The project is proposed to be five stories high. Its height and size have caused some concern among neighbors and some City Council members. However, the resort commercial zoning for the property allows for a building that tall, and with up to 188,000 square feet of space, which is significantly more than what is being proposed, Claassen said.

“We certainly hear what everybody is saying about the massiveness and we want to do the right thing. But whoever created the zoning – it wasn’t us – had a vision of a high-density project here,” Claassen said.

Developers are preparing a formal development application to the city that they say will include adjustments in architecture and building orientation on the property to address concerns about the building’s massive appearance. The changes are aimed in part at responding to a couple in a condo adjacent to the property who fear they literally would end up living in the building’s shadow.

One of the changes involves moving the building so it’s not so close to the Roaring Fork River.

Claassen said the condos will start at $300,000 for two-bedroom units, and provide housing for local residents. But Rew Rixom, a Glenwood Springs Web site developer, questioned how affordable that is for a lot of working-class people.

“This market is crazy and this town really – it’s changed in the last eight years that I’ve been here, and probably not for the better. Big-box stores are moving in, lots of young families are moving down-valley. … It’s disappointing but it’s exciting at the same time,” he said.
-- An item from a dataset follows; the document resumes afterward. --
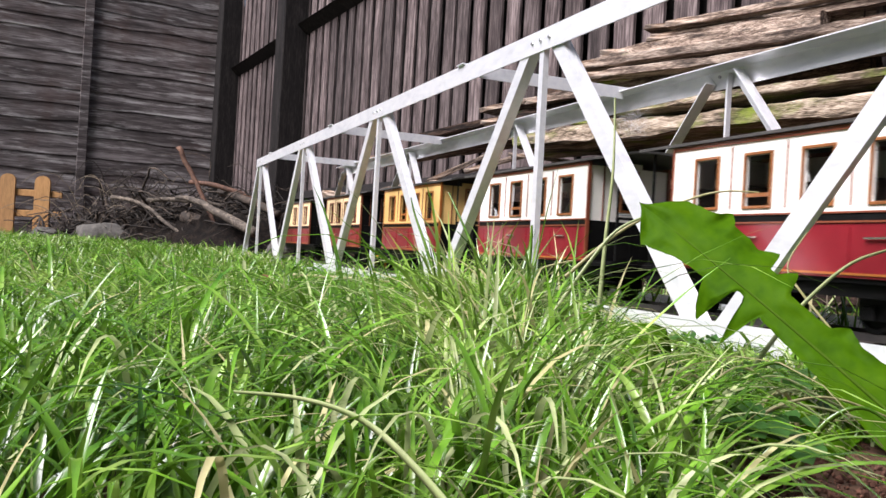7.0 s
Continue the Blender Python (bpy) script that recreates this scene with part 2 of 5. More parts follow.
def build_end_fence():
    m = Matrix.Translation((FX0 - 0.104 * 6.5, 6.5, 0)) @ Matrix.Rotation(FTILT + math.pi, 4, "Z")
    fence = tagged(base("end_fence", m), "dark waney lap fence panels, weathered grey in streaks", "fence", kind="structure")
    # local x runs from the corner to the far left, local y faces the lawn
    rng = random.Random(9)
    z = 0.02
    while z < 1.8:
        h = rng.uniform(0.095, 0.185)
        for x0, x1 in ((0.0, 1.83), (1.84, 3.67), (3.68, 5.5)):
            bm = B()
            n = 36
            rows = []
            ph = rng.uniform(0, 99)
            for i in range(n + 1):
                x = x0 + (x1 - x0) * i / n
                low = z - 0.024 + 0.022 * noise.noise((x * 2.2 + ph, z * 3, 0)) + 0.006 * noise.noise((x * 9 + ph, z, 5))
                rows.append([bm.verts.new(c) for c in ((x, 0.015, low), (x, 0.007, z + h), (x, 0.0, z + h), (x, 0.006, low))])
            for a, b in zip(rows, rows[1:]):
                for j in range(4):
                    bm.faces.new((a[j], a[(j + 1) % 4], b[(j + 1) % 4], b[j]))
            bm.faces.new(rows[0]), bm.faces.new(rows[-1])
            bmesh.ops.recalc_face_normals(bm, faces=bm.faces[:])
            part("board", bm, M["lap"], fence)
        z += h - 0.012
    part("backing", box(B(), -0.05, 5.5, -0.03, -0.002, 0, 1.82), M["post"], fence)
    for x in (1.03, 2.9, 4.7):
        part("batten", box(B(), x - 0.03, x + 0.03, 0.0215, 0.048, 0.02, 1.82, 0.003), M["lap"], fence)
    for x in (0.04, 1.835, 3.675):
        part("post", box(B(), x - 0.05, x + 0.05, 0.0, 0.06 if x > 1 else 0.09, 0, 1.9, 0.005), M["post"], fence)


def build_closing_fence(name, m, length):
    """A plain boarded fence, added out of view beyond the camera to close the garden for reflections."""
    fence = tagged(base(name, m), "plain dark boarded fence added out of view to close the lawn for reflections", "fence", kind="structure")
    u = 0.0
    while u < length:
        part("panel", box(B(), u, min(u + 1.8, length), 0.0, 0.02, 0.03, 1.8), M["feather"], fence)
        part("post", box(B(), u - 0.05, u + 0.05, 0.021, 0.12, 0, 1.9, 0.005), M["post"], fence)
        u += 1.85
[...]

Sharill Hawkins, who runs a bed and breakfast near Glenwood Springs, said in an interview that she is excited by the idea of a conference center where weddings can be held.

“I think we need that, and just to improve what it looks like down there,” she said of the rundown appearance of the former Racquet Club that the lodge would replace.

Heath Manning and Susan Peters, partners in Halcyon Productions, a Carbondale company that works in sound and lighting, said the convention center would help Glenwood grow as a destination for higher-end events and would bring more jobs to town.

“I think it would just be good for the entire area,” Manning said.